Between Animaniacs, Charmed, The Wonder Years, Daria, Roswell, New Mexico, and so many more series, television is experiencing an explosion of '90s reboots. So when NBC announced that it was producing a continuation of teen hit Saved by the Bell, the move wasn't all that shocking. But in an interview with The Hollywood Reporter, the showrunner for the Peacock show, Tracey Wigfield, revealed that it was the pop-up craze, a Jonah Hill and Channing Tatum '90s reboot, and a '90s parody of America's favorite family that inspired her decision to try her hand at a Saved by the Bell update. 

"A couple of years ago, back when they did those Saved by the Max pop-up restaurants, I was trying to think of movie ideas. And I thought, 'I wonder if you could do a 21 Jump Street kind of thing using the IP of Saved by the Bell?" It seems like there's still such an interest in the show. And I always loved those Brady Bunch movies from the '90s."

Still, the show's distinct '90s style and off-screen actor drama had many wondering whether a second go was even possible. While 21 Jump Street served as an inspiration and blueprint, it didn't heavily involve members of the original cast, opting instead for cameos from almost every original series star. Saved by the Bell's actors were professionally in different places — as was Wigfield's vision for their characters — making it easier for some to return in a more prominent capacity.

Plus, the culture has shifted. Writing that might not have earned a second glance in the 1990s — including Zack Morris' humor and antics — are now being jokingly lambasted in Funny or Die series like "Zack Morris Is Trash." 

The Saved by the Bell reboot's humor is elevated from its '90s counterpart

But that's clearly something Saved by the Bell showrunner Tracey Wigfield understood. In her THR interview, the writer for shows like The Mindy Project, 30 Rock, and Hulu's Four Weddings and A Funeral made it clear the kind of comedy that worked for the original series wasn't what she'd be delivering with her Peacock project. Instead, viewers should expect something geared towards an older audience with humor that's a little more elevated and conscious.

"People think it's going to be Fuller House.

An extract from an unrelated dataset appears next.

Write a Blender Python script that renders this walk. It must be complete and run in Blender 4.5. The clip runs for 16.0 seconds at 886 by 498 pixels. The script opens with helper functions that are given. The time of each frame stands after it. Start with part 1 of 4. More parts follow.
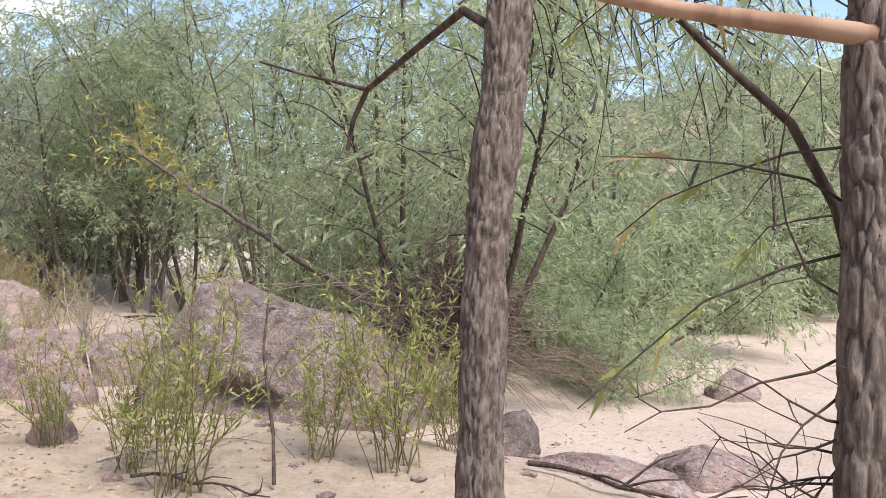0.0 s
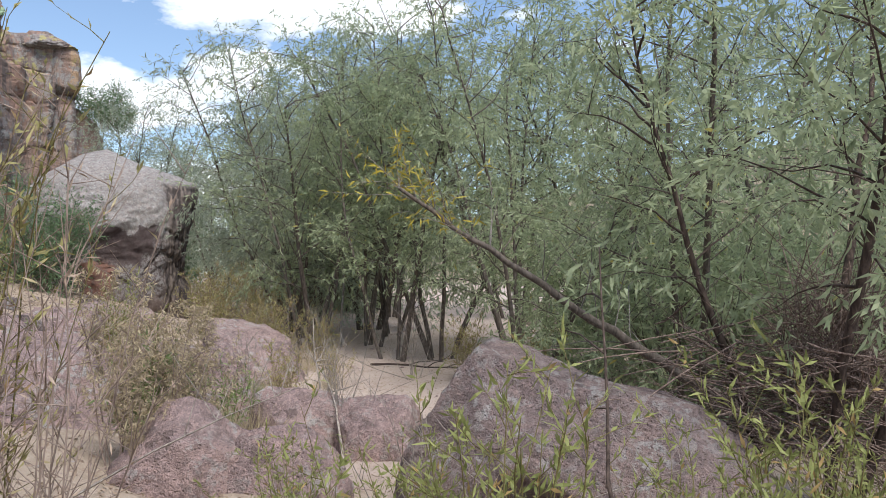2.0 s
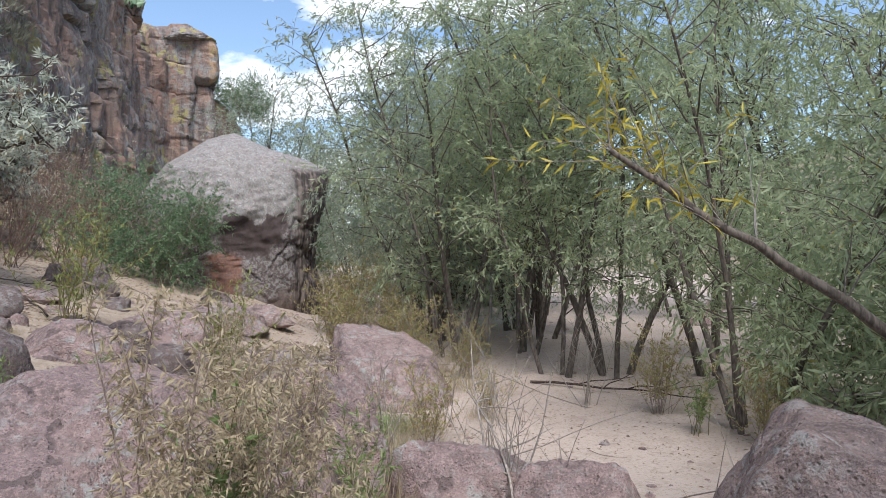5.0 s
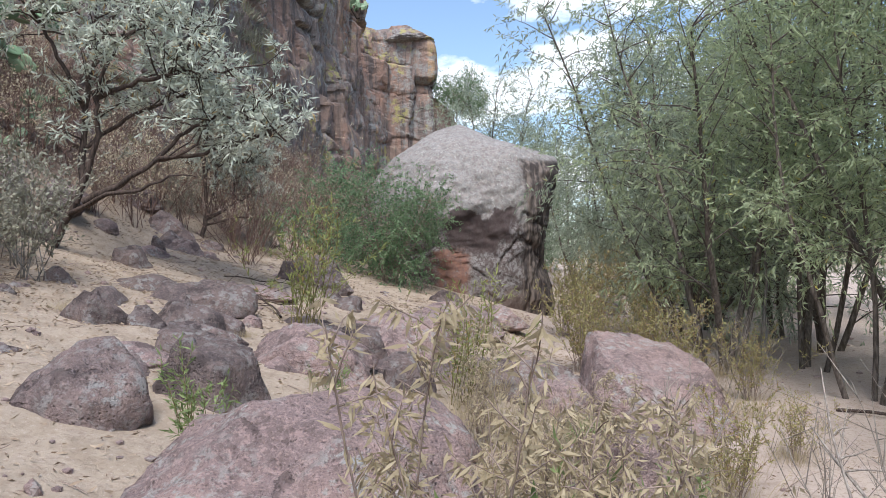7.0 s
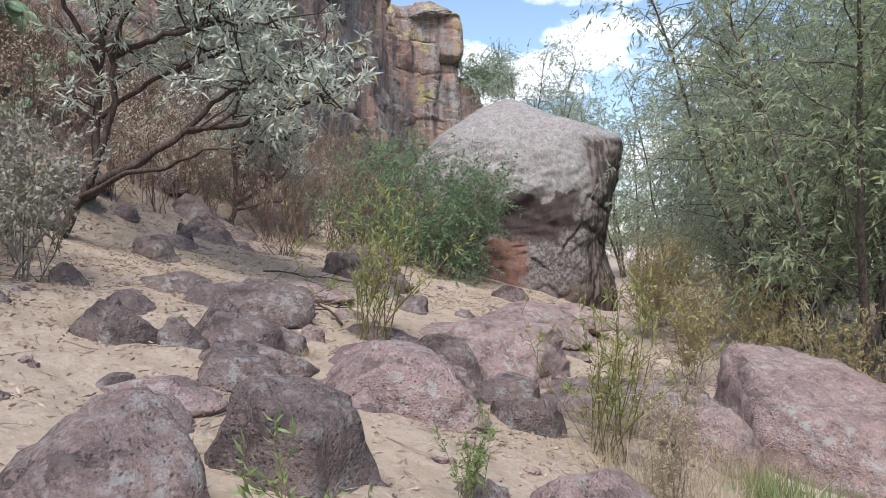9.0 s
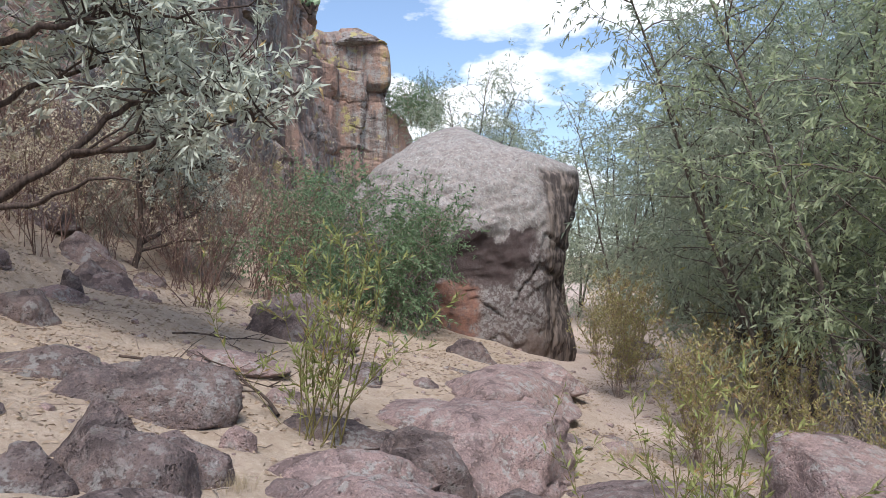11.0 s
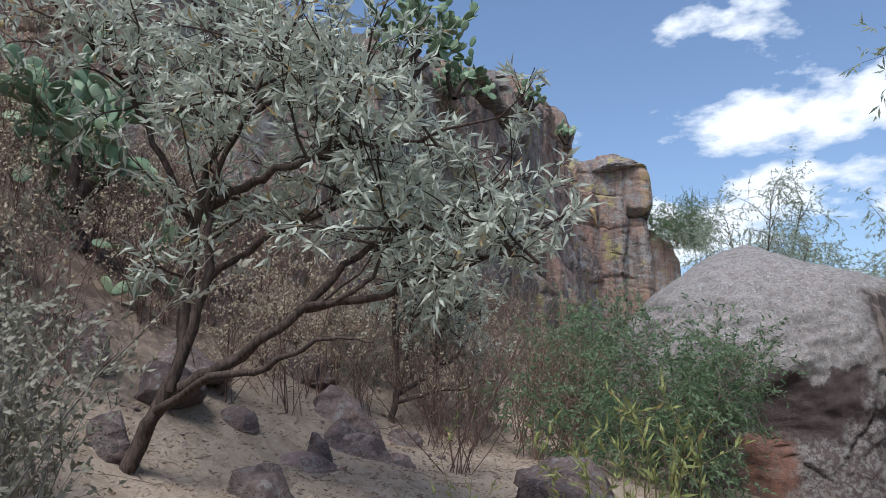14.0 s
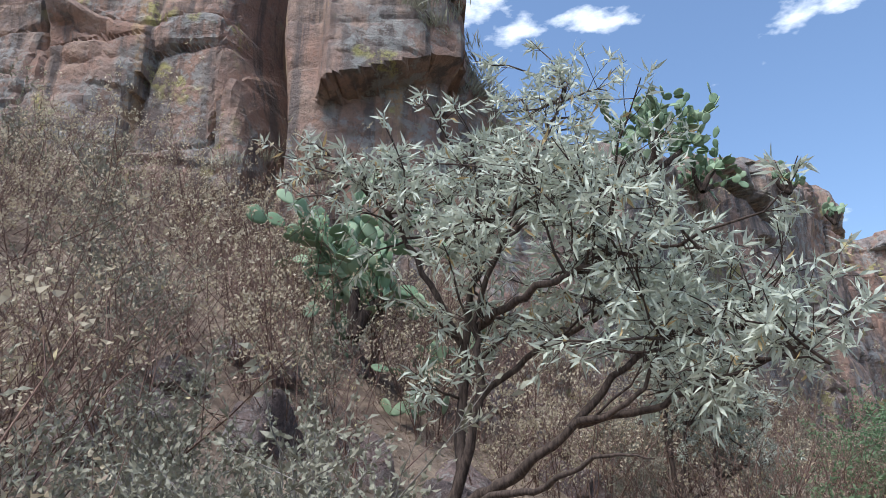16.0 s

It's actually closer in tone to any of the other shows I've worked on," Wigfield said. "It's a comedy for adults — a high school show but a Mean Girls kind of high school more than a Saved by the Bell one."

That doesn't mean it's not for younger viewers, though. In fact, Wigfield said she took a more calculated and diverse approach to her writer's room on this project, which helped keep the comedy from feeling dated or out of touch. "I'm friends with Mindy Kaling and Lang Fisher, and they were finishing up their first season of Never Have I Ever while I was getting this started," she explained. "We all just kept joking that we're three old pregnant ladies trying to be like, 'Yeah, this party is gonna be lit!' But we had a very diverse room and some young people to tell us what was what."

It's clear that for some, Wigfield's approach of equal parts homage and modern worked, with the Los Angeles Times dubbing it one of the best shows of the year. But TMZ was also among the first to report that NBC removed a series of jokes about Selena Gomez and her kidney transplant, so the reboot's updated comedic style might not be 100% flawless.